14) What are your thoughts on the future of the property market in the UK – particularly from a supply point of view? Although the housing market has seen a dip over the past couple of years, it is always important to note that property is a long term investment – and this is where it becomes a safe investment (especially when leveraged conservatively). It is still the case that there is a lack of housing in the UK. It is harder for some people to get on the property ladder. With increases in immigration over the past few years, combined with a generation of first time buyers who are priced out of the market (if you look at the earnings to house price multiple), this obviously represents an opportunity for investors. Just because people can’t afford their own home, doesn’t mean that they don’t need one.

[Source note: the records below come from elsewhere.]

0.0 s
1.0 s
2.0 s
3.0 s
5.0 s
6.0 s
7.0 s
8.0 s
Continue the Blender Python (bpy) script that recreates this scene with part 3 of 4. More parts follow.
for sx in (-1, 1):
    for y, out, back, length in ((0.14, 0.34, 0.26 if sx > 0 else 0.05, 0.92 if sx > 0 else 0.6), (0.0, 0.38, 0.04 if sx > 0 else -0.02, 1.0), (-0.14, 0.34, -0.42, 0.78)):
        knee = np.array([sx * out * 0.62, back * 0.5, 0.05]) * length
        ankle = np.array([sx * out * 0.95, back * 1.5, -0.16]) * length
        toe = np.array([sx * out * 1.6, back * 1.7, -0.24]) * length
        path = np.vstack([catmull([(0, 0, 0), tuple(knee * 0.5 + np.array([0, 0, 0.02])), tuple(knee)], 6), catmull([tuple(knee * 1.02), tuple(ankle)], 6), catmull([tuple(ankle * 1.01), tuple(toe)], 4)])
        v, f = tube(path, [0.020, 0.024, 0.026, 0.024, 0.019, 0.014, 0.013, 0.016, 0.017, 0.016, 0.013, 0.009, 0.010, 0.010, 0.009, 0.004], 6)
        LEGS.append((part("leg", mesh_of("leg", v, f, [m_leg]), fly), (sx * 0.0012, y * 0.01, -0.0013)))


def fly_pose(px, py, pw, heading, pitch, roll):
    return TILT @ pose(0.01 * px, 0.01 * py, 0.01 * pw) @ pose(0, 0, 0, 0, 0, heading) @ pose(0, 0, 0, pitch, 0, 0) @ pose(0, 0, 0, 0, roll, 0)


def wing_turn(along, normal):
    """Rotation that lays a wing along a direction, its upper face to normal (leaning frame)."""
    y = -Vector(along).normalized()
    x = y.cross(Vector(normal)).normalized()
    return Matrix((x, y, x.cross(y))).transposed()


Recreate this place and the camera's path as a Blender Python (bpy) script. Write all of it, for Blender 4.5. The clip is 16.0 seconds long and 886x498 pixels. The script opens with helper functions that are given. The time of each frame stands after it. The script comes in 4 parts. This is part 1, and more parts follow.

This is where landlords and investors come in.
15) Please can you talk through the up-and-coming seminar being run in London and how readers can find out more? Around about the turn of the year, we noticed that 20% of our new cases are related to LHA tenancy failure. It was clear that landlords needed help to make heads and tails out of the system. We then had two options – we could have either put a seminar ourselves, or, we could get the experts in to deliver the seminar. We chose the latter option. Therefore, we asked our partners at Settled Housing Solutions to deliver the seminar (they used to work within the public sector, now they consult to it). We also invited key organisations that are involved in LHA to speak at the vent – like the VOA. We are showing how to effectively manage LHA tenants, addressing some of the typical issues that landlords and agents face. Hundreds of landlords and agents have already attended our previous ones and their feedback has been great.